Es begünstigt die großen Textilketten, Lebensmittelmärkte und Einkaufscenter und zwingt die Handelsangestellten dazu, sonn- und feiertags zu arbeiten. Familienleben haben sie seitdem keines mehr, der offene Sonntag spaltet die Familien. Wir reden von Menschen, die um die 1.000 Euro netto im Monat verdienen, aber sich genötigt sehen, an Sonn- und Feiertagen im Laden zu stehen. Proteste dagegen helfen wenig, das Gesetz gibt den Konzernen die Macht in die Hand. Wer kann sich schon verweigern, wenn er nur über ­einen befristeten Arbeitsvertrag verfügt?
Dass es auch anders geht, zeigen der Nachbar Tirol oder auch Bayern. Dort gibt es an Sonn- und Feiertagen keine offenen Läden, in Bayern auch nicht an den Sonntagen vor Weihnachten, Die konservative CSU schützt die Arbeitnehmer. Das heißt: Man muss Forderungen der EU, die ja gerne liberalisiert (Sozialpolitik hat sie dafür ­keine), nicht willfährig nachkommen.

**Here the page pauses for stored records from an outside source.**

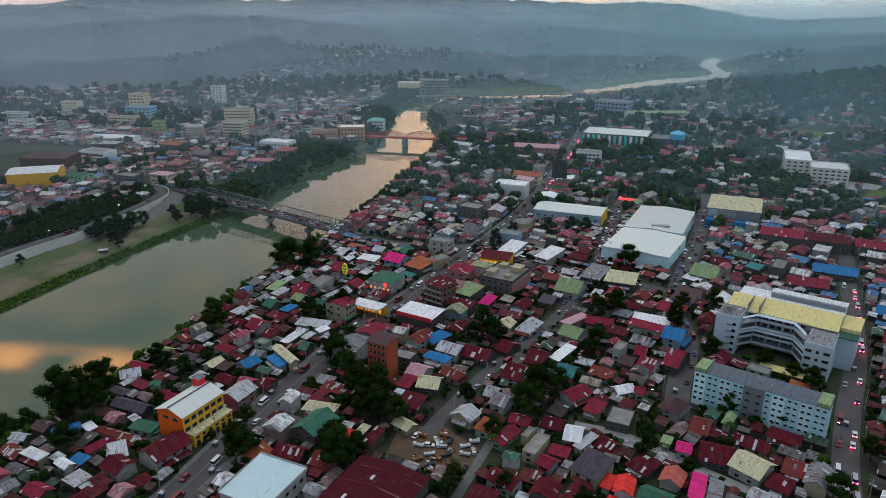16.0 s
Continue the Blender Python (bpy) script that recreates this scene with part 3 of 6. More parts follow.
def roof_shape(kind, w, d, h, rise, over, m, trim=None):
    """A roof over a box of w by d with its wall top at h. The ridge runs along x."""
    s = Solid()
    t = 0.14
    X, Y = w / 2 + over, d / 2 + over
    if kind == "gable":
        drop = over * rise / (d / 2)
        prof = [(-Y, h - drop), (0, h + rise), (Y, h - drop), (Y, h - drop + t), (0, h + rise + t), (-Y, h - drop + t)]
        v = [(x, y, z) for x in (-X, X) for y, z in prof]
        f = [(0, 1, 7, 6), (1, 2, 8, 7), (2, 3, 9, 8), (3, 4, 10, 9), (4, 5, 11, 10), (5, 0, 6, 11), (0, 5, 4, 1), (1, 4, 3, 2), (6, 7, 10, 11), (7, 8, 9, 10)]
        s.add(v, f, m)
        s.box(-X, -0.22, h + rise + t - 0.03, X, 0.22, h + rise + t + 0.05, trim or m)
    elif kind == "shed":
        v = [(x, y, z) for x in (-X, X) for y, z in ((-Y, h), (Y, h + rise), (Y, h + rise + t), (-Y, h + t))]
        s.add(v, [(0, 1, 5, 4), (1, 2, 6, 5), (2, 3, 7, 6), (3, 0, 4, 7), (0, 3, 2, 1), (4, 5, 6, 7)], m)
    elif kind == "hip":
        r = max(0.2, (w - d) / 2) if w >= d else 0.2
        ry = max(0.05, (d - w) / 2) if d > w else 0.05
        z = h - 0.25
        v = [(-X, -Y, z), (X, -Y, z), (X, Y, z), (-X, Y, z), (-X, -Y, z + t), (X, -Y, z + t), (X, Y, z + t), (-X, Y, z + t)]
        v += [(-r, -ry, h + rise), (r, -ry, h + rise), (r, ry, h + rise), (-r, ry, h + rise)]
        s.add(v, [(0, 3, 2, 1), (0, 1, 5, 4), (1, 2, 6, 5), (2, 3, 7, 6), (3, 0, 4, 7), (4, 5, 9, 8), (5, 6, 10, 9), (6, 7, 11, 10), (7, 4, 8, 11), (8, 9, 10, 11)], m)
    else:
        s.box(-w / 2 + 0.2, -d / 2 + 0.2, h, w / 2 - 0.2, d / 2 - 0.2, h + 0.1, m)
        for x0, y0, x1, y1 in ((-w / 2, -d / 2, w / 2, -d / 2 + 0.2), (-w / 2, d / 2 - 0.2, w / 2, d / 2), (-w / 2, -d / 2 + 0.2, -w / 2 + 0.2, d / 2 - 0.2), (w / 2 - 0.2, -d / 2 + 0.2, w / 2, d / 2 - 0.2)):
            s.box(x0, y0, h, x1, y1, h + rise, trim or m)
    return s


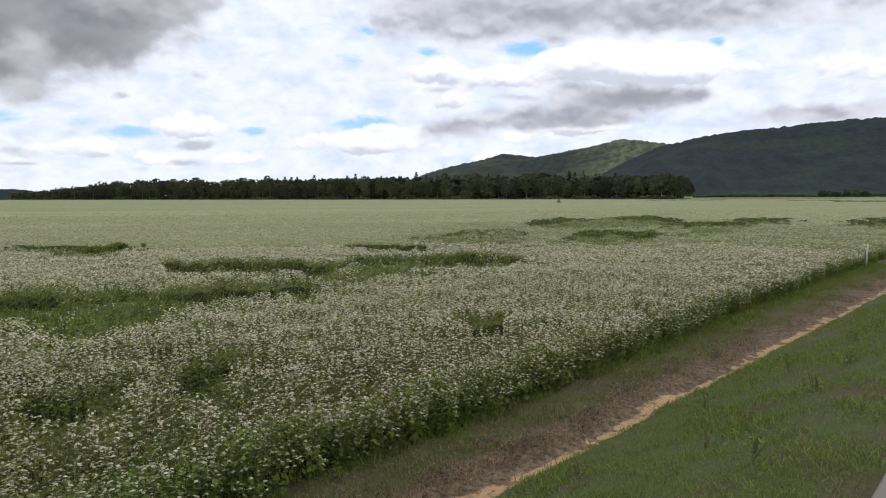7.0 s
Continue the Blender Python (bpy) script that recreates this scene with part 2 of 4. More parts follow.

Wem bringt die Liberalisierung der Laden-öffnungszeiten etwas? Es bringt etwas den Gro­ßen, die genügend Personal zur Verfügung haben (und sonst vielleicht mit ihrer Mild- oder Sponsortätigkeit prahlen). Aber steigen die Umsätze auch wirklich oder verteilen sie sich nur anders? Die Kleinen trocknen aus – deren Angestellte müssten ja sieben Tage in der Woche im Geschäft stehen. Längere Öffnungszeiten bringen mehr Verkehr, wer am Sonntag bei der Fahrt zum Einkaufszentrum die Straßen verstopft, verschmutzt die Umwelt.

Was ist die Sozial- und Ökobilanz der liberalisierten Öffnungszeiten? Was bedeuten sie für unsere Lebensqualität? Ist es eine Steigerung oder eine Minderung der Lebensqualität, wenn es nicht einmal an diesem Tage eine Entschleunigung gibt?
Die Liberalisierung der Öffnungszeiten im Handel hat beträchtliche wirtschaftliche und soziale Sprengkraft – sie lässt viele Strukturen veröden. Es läge an uns, den Konsumenten, dafür zu sorgen, dass an Sonn- und Feiertagen die Läden wieder zu sind. Wir würden damit uns und den gut fünf Millionen Menschen, die von den liberalisierten Öffnungszeiten im Handel betroffen sind, etwas Gutes tun. Und vielleicht wachen ja auch die Sozialdemokraten wieder auf (auch in der SVP). Der Neoliberalismus hat sich ja schon längst als Trugbild erwiesen.

"Was ist die Sozial- und Ökobilanz ­deregulierter ­Öffnungszeiten im Handel? Was bedeuten sie für ­unsere Lebensqualität?"